An armored car driver leaves his truck in violation of company rules to help save a woman from a knife-wielding attacker and is terminated.

A campus security guard is called to a scene where a man is lifting a woman; he mistakenly believes it is an attack, arrests the man, and is terminated.

A nurse is invited on a camping weekend by her supervisor, refuses to take part in a bawdy dance, and is terminated.

A woman, asked by her employer to sign a statement indicating she acted inappropriately at work, requests to meet with a lawyer first and is terminated.

Each of the above employees brought suit claiming they were improperly terminated. Two prevailed; two did not. All claims were based upon what is commonly known as the public policy exception to the employment at-will rule.

Among the social changes brought about by the various civil rights movements of the 1960s, 1970s, and beyond, were numerous statutory exceptions preventing employers from terminating or failing to hire employees based upon sex, race, age, religion, or physical disability, among other traits. Alongside the development of these protections for employees were other protections based upon the notion that an employer should not be able to circumvent public policy by using his otherwise unfettered right to terminate.
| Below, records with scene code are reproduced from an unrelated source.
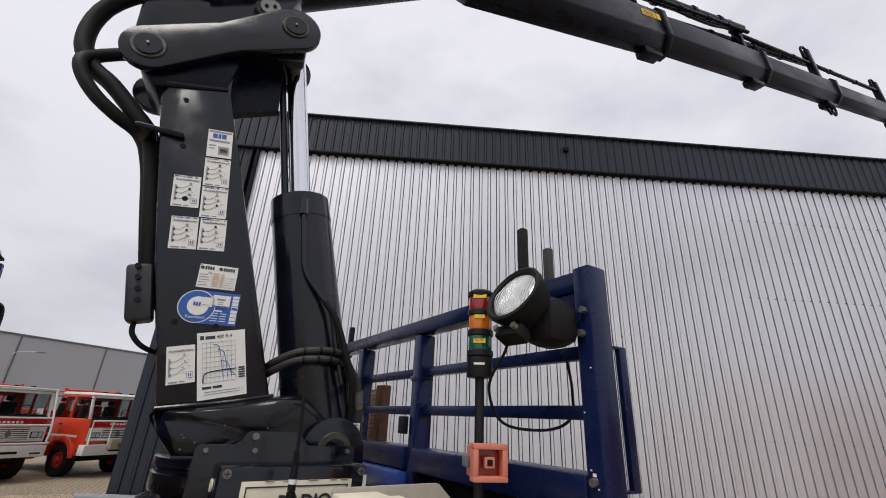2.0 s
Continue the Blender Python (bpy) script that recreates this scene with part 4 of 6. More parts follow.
# ---- chassis, deck and headboard ----
chassis = thing("lorry_chassis", "black lorry chassis with rear axles under the flat deck", "lorry chassis", TR)
for v in (-1.6, -0.85):
    part("frame_rail", new_box(-1.9, 8.6, v - 0.05, v + 0.05, 0.80, 1.16, 0.01), M_DARK, chassis)
for u in (-0.6, 1.4, 3.4, 5.4, 7.4):
    part("cross_member", new_box(u - 0.05, u + 0.05, -1.55, -0.9, 0.85, 1.1), M_DARK, chassis)
for u in (3.22, 4.66):
    for v, o in ((-2.28, -1), (-0.20, 1)):
        wheel(chassis, u, v, 0.62, 0.34, M_ALLOY, o)
    part("mudguard", new_slab([*arc(u, 0.62, 0.70, 75, -8, 10), *arc(u, 0.62, 0.675, -8, 75, 10)], -2.48, -2.0), M_PLASTIC, chassis)
part("mud_flap", new_box(5.36, 5.38, -2.46, -2.02, 0.28, 0.58), M_RUBBER, chassis)
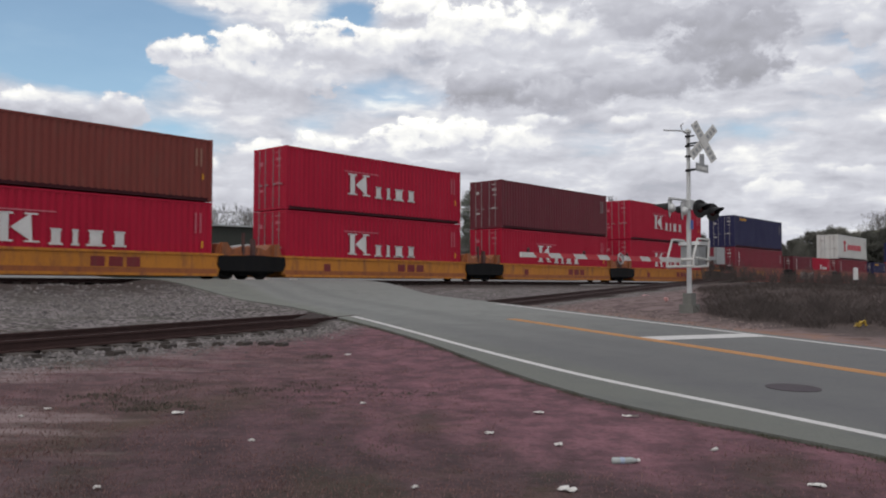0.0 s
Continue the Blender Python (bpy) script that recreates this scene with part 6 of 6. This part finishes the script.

This exception, the public policy exception, is still commonly pleaded and litigated.

Section II of this Article will briefly review the history of employment at-will in the United States and the emergence of the statutory exceptions to the doctrine. Section III will provide a history of the development of the public policy exception and explore both how the exception was the basis for many of the statutory protections available today for employees and how the exception significantly impacted the employer-employee relationship. Section IV will summarize and analyze the role that the public policy exception has played in the development of the employer-employee relationship and will also provide the framework for discussing whether the exception, in its present form, is still necessary. Section V will provide an in-depth factual and legal analysis of a sampling of public policy exception case law to explore the malleability of the exception. Section VI, the final section of the Article, will argue that the public policy exception in its current form has outlived its usefulness because many of its historical uses have been codified, leaving the exception as an unnecessary catchall provision.